Avec un souci de diluer les vestiges de l’imaginaire colonial empreint de préjugés exotiques sur l’altérité anthropozoologique africaine, une première série d’articles avec pour thème « consommer l’ordinaire » aborde les formes transgressives, alternatives et subversives de consommations d’animaux. Sans se limiter aux besoins nutritifs, les possibilités alimentaires des peuples s’opèrent suivant diverses formes de relations des humains entre eux, et avec d’autres entités du vivant, au premier rang desquels les animaux. Chez les Touareg du Niger par exemple, la consommation du lait dévoile les relations intergénérationnelles et de genre, ainsi que le statut de différents animaux impliqués dans la production du lait. C’est ainsi que la chamelle est associée à la noblesse, et son lait consommé par les hommes adultes pour gagner en endurance, à l’instar du chameau. Le lait de vache est réservé aux femmes, tandis que les enfants et les femmes des ménages pauvres consomment celui de la chèvre. Lucie Buffavand montre que, chez les Bodi en Éthiopie, le lait est plutôt mobilisé dans les rites de bénédiction et de protection, tandis que le sang est au coeur des pratiques de purification en cas d’homicide ou de contact avec la mort. Le sang a également un rôle restaurateur et réintégrateur pour toute personne contrainte de rester à l’écart à la suite d’un décès ou d’un homicide. De leur côté, les Aka de Centrafrique considèrent que, recherchée ou interdite, la consommation de la viande est censée permettre l’incorporation (ou le rejet) de vertus, traits physiques ou comportementaux de l’animal et des forces qui lui sont attachées, y compris sa fécondité et/ou sa vigueur sexuelle (Alain Epelboin, p. 57).

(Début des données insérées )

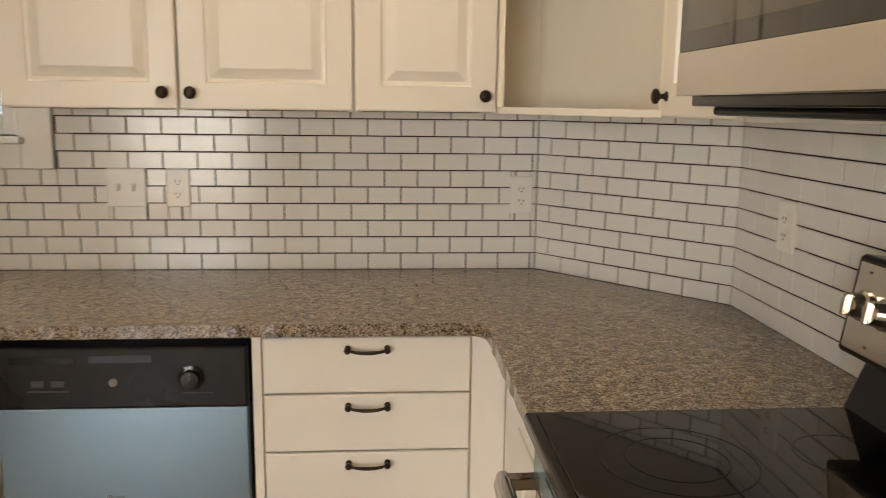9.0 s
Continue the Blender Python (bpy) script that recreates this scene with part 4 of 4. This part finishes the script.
# ---------- outside ----------
GZ = -0.85
M_GRASS = mat("lawn", (0.07, 0.10, 0.035), 0.9, var=0.35, scale=0.7, fine=30, bump=0.6, dist=0.03)
M_LEAF = mat("arborvitae_leaf", (0.13, 0.16, 0.06), 0.6, var=0.35, scale=2.0, fine=20, bump=0.0)
# Spruce colour is paled and blued to paint in the outdoor haze.
M_SPRUCE = mat("hazy_spruce_needles", (0.12, 0.15, 0.145), 0.6, var=0.45, scale=2.0, fine=20, bump=0.0)
M_BARK = mat("bark", (0.10, 0.075, 0.055), 0.9, var=0.3, scale=8, bump=0.5)
M_TWIG = mat("bare_twigs", (0.075, 0.058, 0.05), 0.9, var=0.25, scale=1.5, bump=0.0)
M_PORCH = mat("porch_white", (0.80, 0.76, 0.63), 0.5, var=0.04, bump=0.05)
M_SHINGLE = mat("grey_shingle", (0.17, 0.17, 0.17), 0.85, var=0.3, scale=5, fine=60, bump=0.4)
M_SIDING = mat("pale_siding", (0.62, 0.62, 0.60), 0.6, var=0.05, bump=0.05)
structure("ground", box(-400, 400, -400, 400, GZ - 0.3, GZ), M_GRASS, "lawn around the house", "ground")

# Unseen slab added as a reflector, throwing daylight up onto the soffit.
M_BOUNCE = mat("bounce_concrete", (0.46, 0.45, 0.42), 0.85, var=0.12, scale=1.5, fine=90, bump=0.2)
structure("driveway", box(-9.5, 3.5, 0.5, 10.2, GZ - 0.05, GZ + 0.02), M_BOUNCE, "unseen pale concrete slab added to bounce light up to the soffit", "driveway")


def conifer(name, m, height, radius, count, material, label, leaf=0.10, column=False):
    t = thing(name, m, label, "tree")
    rings = []
    for k in range(6):
        u = k / 5
        r = 0.10 * (1 - u) + 0.015
        rings.append([(r * math.cos(a) + 0.03 * math.sin(3 * u), r * math.sin(a), u * height) for a in [2 * math.pi * i / 9 for i in range(9)]])
    part("trunk", loft(rings), M_BARK, t)
    bm = bmesh.new()
    rnd = random.Random(name + str(height))
    whorls = []
    for i in range(140):
        u = rnd.uniform(0.03, 0.98)
        a = rnd.uniform(0, 6.283)
        env = (1 - u) ** (0.35 if column else 0.85) * min(1, 0.5 + u * 4)
        whorls.append((u, a, radius * env * rnd.uniform(0.7, 1.12)))
    for i in range(count):
        u, a, reach = rnd.choice(whorls)
        s = rnd.random() ** 0.5
        aa = a + rnd.gauss(0, 0.22)
        r = reach * s
        p = Vector((r * math.cos(aa), r * math.sin(aa), u * height - (0.0 if column else 0.28) * r + rnd.gauss(0, 0.09 if not column else 0.16)))
        d = Vector((math.cos(aa) + rnd.gauss(0, .5), math.sin(aa) + rnd.gauss(0, .5), rnd.gauss(0.2, .5))).normalized()
        sd = d.orthogonal().normalized()
        sd.rotate(Matrix.Rotation(rnd.uniform(0, 6.28), 3, d))
        ln = leaf * rnd.uniform(0.6, 1.4)
        q = [p - sd * ln * 0.16, p + d * ln * 0.5 - sd * ln * 0.3, p + d * ln, p + d * ln * 0.5 + sd * ln * 0.3]
        bm.faces.new([bm.verts.new(x) for x in q])
    tagged(part("crown", bm, material, t), kind="stuff")
    return t


hedge = conifer("arborvitae", pose(-10.2, -2.6, GZ), 5.4, 1.35, 60000, M_LEAF, "dense green arborvitae beyond the porch", 0.062, True)
hedge["group"] = "hedge trees"
for x, y, r in ((-10.6, -0.9, 70), (-10.0, 0.7, 140), (-10.5, 2.3, 200), (-10.4, -4.3, 300), (-10.9, 4.0, 20), (-11.6, -1.7, 110), (-11.7, 0.0, 250), (-11.6, -3.5, 10), (-11.8, 1.6, 330)):
    copy_thing(hedge, pose(x, y, GZ, 0, 0, r))
conifer("spruce", pose(-11.15, 6.7, GZ), 8.8, 2.7, 60000, M_SPRUCE, "tall loose blue-green spruce in the yard", 0.15)


def bare_tree(m):
    t = thing("bare_tree", m, "leafless brown tree in the woods behind the garage", "tree", "bare trees")
    rnd = random.Random(5)

    def grow(p, d, ln, r, depth, out):
        pts = [p]
        for k in range(4):
            d = (d + Vector((rnd.gauss(0, .16), rnd.gauss(0, .16), rnd.gauss(0.04, .1)))).normalized()
            pts.append(pts[-1] + d * ln / 4)
        out.append((pts, [r * (1 - 0.11 * k) for k in range(5)]))
        if depth:
            for k in range(3):
                nd = (d + Vector((rnd.gauss(0, .6), rnd.gauss(0, .6), rnd.gauss(.1, .35)))).normalized()
                grow(pts[rnd.choice((2, 3, 4))], nd, ln * rnd.uniform(0.55, 0.8), r * 0.62, depth - 1, out)

    out = []
    grow(Vector((0, 0, 0)), Vector((0, 0, 1)), 2.7, 0.18, 5, out)
    bm = bmesh.new()
    for i, (pts, rad) in enumerate(out):
        b2 = tube(pts, rad, 5)
        tmp = bpy.data.meshes.new("tmp")
        b2.to_mesh(tmp)
        b2.free()
        if i == 0:
            trunk = tmp
            continue
        bm.from_mesh(tmp)
        bpy.data.meshes.remove(tmp)
    b0 = bmesh.new()
    b0.from_mesh(trunk)
    bpy.data.meshes.remove(trunk)
    part("trunk", b0, M_BARK, t)
    tagged(part("limbs", bm, M_TWIG, t), kind="stuff")
    return t


first_bare = bare_tree(pose(-24.0, 36.0, GZ))
for k in range(20):
    copy_thing(first_bare, pose(-52 + 2.7 * k + random.uniform(-1, 1), 36 + random.uniform(-4, 9), GZ, 0, 0, random.uniform(0, 360)))


def garage():
    g = thing("garage", pose(-10.15, 10.0, GZ), "pale detached garage with a grey shingled hip roof", "garage")
    L, D, H = 7.0, 6.5, 2.36
    wall = part("wall", box(0.3, L - 0.3, 0.3, D - 0.3, 0, H), M_SIDING, g)
    for k in range(9):
        part("siding_board", box(0.292, L - 0.3, 0.285, 0.299, 0.05 + 0.235 * k, 0.27 + 0.235 * k), M_SIDING, wall)
    part("fascia", boxes((0, L, -0.02, 0.02, H, H + 0.16), (-0.02, 0.02, 0, D, H, H + 0.16)), M_PORCH, g)
    part("garage_door", box(1.2, 4.2, 0.26, 0.284, 0, 2.0), M_SHINGLE, g)
    def hip(inset, rise, z, run, rows):
        """Courses of shingles that step in from an eave at the given inset and height."""
        bm = bmesh.new()
        for k in range(rows):
            u0, u1 = k / rows, (k + 1) / rows + 0.01
            loops = []
            for u, dz in ((u0, -0.03), (u0, 0.0), (u1, -0.02)):
                i = inset + u * run - 0.1
                loops.append([bm.verts.new((x, y, z + u * rise + dz)) for x, y in ((i, i), (L - i, i), (L - i, D - i), (i, D - i))])
            for p, q in zip(loops, loops[1:]):
                for i in range(4):
                    j = (i + 1) % 4
                    bm.faces.new((p[i], p[j], q[j], q[i]))
        bm.faces.new(loops[-1])
        return bm

    part("roof", hip(0.0, 0.62, H + 0.17, 0.68, 5), M_SHINGLE, g)
    up = part("upper_wall", box(0.68, L - 0.68, 0.68, D - 0.68, H + 0.5, H + 0.92), M_SIDING, g)
    part("fascia", boxes((0.48, L - 0.48, 0.46, 0.50, H + 0.80, H + 0.93), (0.46, 0.50, 0.50, D - 0.48, H + 0.80, H + 0.93)), M_PORCH, up)
    part("upper_roof", hip(0.53, 1.65, H + 0.95, 2.6, 12), M_SHINGLE, g)


garage()


po = thing("porch", pose(0, 0, 0), "white painted back porch with a solid half wall and square post", "porch", "", "structure")
part("deck", box(-6.75, XL - 0.161, -4.2, 0.4, GZ, -0.06), M_PORCH, po)
hw = part("half_wall", box(-6.62, -6.54, -4.2, -1.925, -0.06, 1.20), M_PORCH, po)
part("cap_rail", box(-6.66, -6.50, -4.2, -1.925, 1.20, 1.245), M_PORCH, hw, bevel=0.004)
part("post", box(-6.62, -6.54, -1.925, -1.855, -0.06, 2.60), M_PORCH, po, bevel=0.006)
# Unseen roof, inferred from the post, added to shade the half wall.
part("roof", box(-6.95, XL - 0.165, -4.4, 0.2, 2.60, 2.72), M_PORCH, po, bevel=0.01)

# ---------- backsplash tiles ----------
TW, TH, PITCH, ROW = 0.1004, 0.0493, 0.1037, 0.0526
N_ROWS = 10


def tile_mesh(w, h):
    """A glazed tile: x 0..w, z 0..h, face at y = -0.0005, eased edges."""
    e = 0.0016
    bm = loft([[(0, 0.0065, 0), (w, 0.0065, 0), (w, 0.0065, h), (0, 0.0065, h)], [(0, 0.0012, 0), (w, 0.0012, 0), (w, 0.0012, h), (0, 0.0012, h)],
               [(e, -0.0005, e), (w - e, -0.0005, e), (w - e, -0.0005, h - e), (e, -0.0005, h - e)]], cap0=False)
    bmesh.ops.recalc_face_normals(bm, faces=bm.faces[:])
    me = bpy.data.meshes.new("tile")
    bm.to_mesh(me)
    bm.free()
    me.materials.append(M_TILE)
    return me


TILES = {}
NG = 0.0006


def lay(name, m, length, wall, s_of, blocks, shift, label, z_top=UB - 0.0, single=(0, 99), rows=N_ROWS, tops=None, end_col=None):
    """Running-bond tiles along local x from 0 to length. blocks: (x0, x1, z0, z1) kept free. single: the stretch laid as single pieces."""
    bs = thing(name, m, label, "backsplash", "", "structure")
    part("grout", box(0, length, 0.0025, 0.0098, CT1 - 0.02, 1.226), M_GROUT, bs)
    cuts = sorted((a, b) for a, b, c0, d0 in blocks if d0 > 5 and c0 < 1.3)
    at = 0.0
    for a, b in cuts + [(length, length)]:
        if a - at > 0.002:
            part("grout", box(at, a, 0.0025, 0.0098, 1.226, UB + 0.010), M_GROUT, bs)
        at = b
    rest = bmesh.new()
    for r in range(rows):
        z0 = CT1 + 0.001 + r * ROW
        z1 = z0 + TH
        x = -PITCH + (shift + (r % 2) * 0.5) % 1.0 * PITCH
        while x < length:
            rects = [(max(x, 0.001), min(x + TW, length - 0.001), z0, z1)]
            for a, b, c0, d0 in blocks:
                nxt = []
                for p, q, u, v in rects:
                    if b <= p or a >= q or d0 <= u or c0 >= v:
                        nxt.append((p, q, u, v))
                        continue
                    nxt += [(p, a - 0.001, u, v), (b + 0.001, q, u, v), (max(p, a), min(q, b), u, c0 - 0.001), (max(p, a), min(q, b), d0 + 0.001, v)]
                rects = [k for k in nxt if k[1] - k[0] > 0.005 and k[3] - k[2] > 0.004]
            for p, q, u, v in rects:
                key = (round((q - p) * 500) / 500, round((v - u) * 500) / 500)
                key = (TW, TH) if abs(q - p - TW) < 0.001 and abs(v - u - TH) < 0.001 else key
                if min(key) < 0.004:
                    continue
                if key not in TILES:
                    TILES[key] = tile_mesh(*key)
                pr = pose(p, random.uniform(-NG, NG), u, random.uniform(-.35, .35), 0, random.uniform(-.3, .3))
                if single[0] <= p <= single[1]:
                    t = new("tile", TILES[key])
                    t.parent = bs
                    t.matrix_local = pr
                else:
                    vs = {}
                    for f in TILES[key].polygons:
                        for vi in f.vertices:
                            if vi not in vs:
                                vs[vi] = rest.verts.new(pr @ TILES[key].vertices[vi].co)
                        rest.faces.new([vs[vi] for vi in f.vertices])
            x += PITCH
    if end_col:
        a, b = end_col
        part("grout", box(a + 0.001, b - 0.0005, 0.0025, 0.0098, CT1, UB - 0.003), M_GROUT, bs)
        k, z = 0, CT1 + 0.001
        while z < UB - 0.01:
            hh = min(0.1035, UB - 0.002 - z)
            key = (b - a - 0.003, round(hh * 500) / 500)
            if key not in TILES:
                TILES[key] = tile_mesh(*key)
            t = new("tile", TILES[key])
            t.parent = bs
            t.matrix_local = pose(a + 0.0015, 0, z)
            z += 0.1052
    if len(rest.faces):
        tagged(part("far_tiles", rest, M_TILE, bs), kind="stuff")
    else:
        rest.free()
    return bs


def plate_blocks(wall, to_local):
    return [(to_local(s) - h, to_local(s) + h, z - 0.054, z + 0.054) for w, s, z, h in PLATES if w == wall]


def band(x0, x1, z0):
    return (x0, x1, z0, 9.0)


NL = -0.437 - (XL - 0.009)
nx = lambda s: s - (XL - 0.009)
blocks = plate_blocks("n", nx)
for a, b in (W1, W2):
    blocks.append(band(nx(a - 0.095), nx(b + 0.095), 1.226))
blocks += [band(0, nx(-4.256), UB), band(nx(-3.215), nx(-2.823), UB), band(nx(-1.912), nx(-0.437), UB), (nx(-4.256), nx(-4.151), UB + 0.012, 9), (nx(-1.915), nx(-1.9), UB, 9)]
lay("backsplash_north", pose(XL - 0.009, 0, 0), NL, "n", nx, blocks, TSH_N, "white subway tile backsplash with dark grout", single=(nx(-2.95), 99))
dg = Vector((0.437, -0.493))
lay("backsplash_corner", pose(-0.437, 0, 0, 0, 0, math.degrees(math.atan2(dg.y, dg.x))), dg.length, "c", None, [band(0, 1, UB)], TSH_C, "white subway tile backsplash across the corner")
ex = lambda s: -0.493 - s
lay("backsplash_east", pose(0, -0.493, 0, 0, 0, -90), 2.352 - 0.493, "e", ex, plate_blocks("e", ex) + [band(0, ex(-1.215), UB), band(ex(-1.215), ex(-1.97), 1.452), band(ex(-1.97), 9, UB)], TSH_E,
    "white subway tile backsplash behind the range", end_col=(2.352 - 0.493, 2.399 - 0.493))
wx = lambda s: s + 1.530
lay("backsplash_west", pose(XL, -1.530, 0, 0, 0, 90), 1.530, "w", wx, plate_blocks("w", wx) + [band(0, 9, UB)], TSH_W, "white subway tile backsplash below the niche cabinet", single=(-1, 99), end_col=(-0.046, 0.0))

# ---------- floor planks ----------
PW, PL = 0.198, 0.898
bm = loft([[(0, 0, -0.004), (PW, 0, -0.004), (PW, PL, -0.004), (0, PL, -0.004)], [(0, 0, -0.001), (PW, 0, -0.001), (PW, PL, -0.001), (0, PL, -0.001)],
           [(0.001, 0.001, 0), (PW - 0.001, 0.001, 0), (PW - 0.001, PL - 0.001, 0), (0.001, PL - 0.001, 0)]], cap0=False)
bmesh.ops.recalc_face_normals(bm, faces=bm.faces[:])
pm = bpy.data.meshes.new("plank")
bm.to_mesh(pm)
bm.free()
pm.materials.append(M_PLANK)
col = 0
x = XL - 0.10
while x < 0.9:
    y = -4.7 - (col * 0.37 % 1) * 0.9
    while y < -0.10:
        p = new("plank", pm)
        p.parent = floor
        p.matrix_local = pose(x, y, 0)
        y += 0.9
    x += 0.2
    col += 1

Les humains cherchant aussi à domestiquer, à anthropomorphiser et à dompter le monde animal, Julien Bondaz analyse comment, dans le Parc urbain de Bangr au Burkina-Faso, des plats cuisinés et servis chauds visent à transformer les carnassiers naturels en carnivores « moins sauvages », voire en omnivores. L’auteur voit dans cette transitivité des qualités alimentaires une sorte de passage du cru au cuit, pour modifier la perception que les carnivores peuvent avoir les soigneurs (avec du sang frais), afin que ces derniers ne soient plus des proies potentielles pour les carnassiers désormais carnivores non prédateurs. La cuisson a une fonction médiatrice, non pas entre la nature et la culture, mais entre le sauvage et le domestique.
Dans un zoo ou dans un musée, tout le défi est de créer le lien avec l’animal en présence, de faire corps avec, de le représenter, ou d’en être le porte-parole. En Europe, ces espaces sont longtemps restés des reflets de la conquête coloniale et des expéditions cynégétiques, des lieux de mise en scène de pièces diverses illustrant un monde exotique lointain fait de fétiches, d’objets étranges, d’animaux effrayants ou merveilleux comme le décrivent Michel Bonemaison et Audrey Corté. Ces mises en scène naturalistes ont isolé les animaux dans un discours qui les fige, au lieu de révéler leurs transformations évolutives, et celles induites par l’interaction avec les humains. Voilà l’idée qui est au coeur de la seconde série d’articles regroupés sous le thème « accommoder l’imaginaire ». Benoît de L’Estoile suggère alors que les musées devraient à l’avenir réintroduire l’historicité des relations sociales entre humains et animaux, tout en permettant de redécouvrir la structuration complexe des rapports entre les européens et les africains. La perspective ne serait pas commémorative, mais historique et réflexive. Un défi sans doute difficile à relever vu le nombre de zoos européens qui se transforment en ambassadeurs de la biodiversité, et qui financent des programmes de préservation de la nature dans les pays africains. Cependant, les populations indigènes réduites au rôle de gardien et de voleur dans les aires protégées relèvent que ces programmes font le jeu « de l’autoritarisme de leurs gouvernements, subordonnés aux exigences égoïstes des pays riches et des organisations internationales » (Alain Epelboin, p. 61). Cette situation alimente le discours sur la sorcellerie que Julien Bonhomme appréhende au Gabon comme calqué sur le schème de la prédation. En effet le sorcier est considéré comme un prédateur féroce à l’image de la panthère. Le devin-guérisseur, quant à lui, est autant un chien de chasse qu’une panthère, parce qu’il est le symbole de la contre-sorcellerie. En fin de compte, la sorcellerie est une forme hyperbolique de cannibalisme à travers les images de dévoration et de prédation ; d’où le thème « digérer le sauvage » qui regroupe la dernière série d’articles.
En quinze contributions, l’ouvrage apporte des connaissances renouvelées sur l’altérité anthropozoologique dans une Afrique qui a longtemps été appréhendée dans le prisme de la sauvagerie, de l’abondance du gibier et de l’exotisme exubérant. La concision des analyses et les bannières thématiques facilitent la lecture et le repérage des principales propositions heuristiques implicites à l’ouvrage. Même si à certains égards, on peut encore relever une vision unitaire de l’Afrique, la diversité des données ethnographiques, et les perspectives anthropologique et ethno-historique des approches permettent, d’une rare manière, de percevoir une Afrique aux multiples facettes.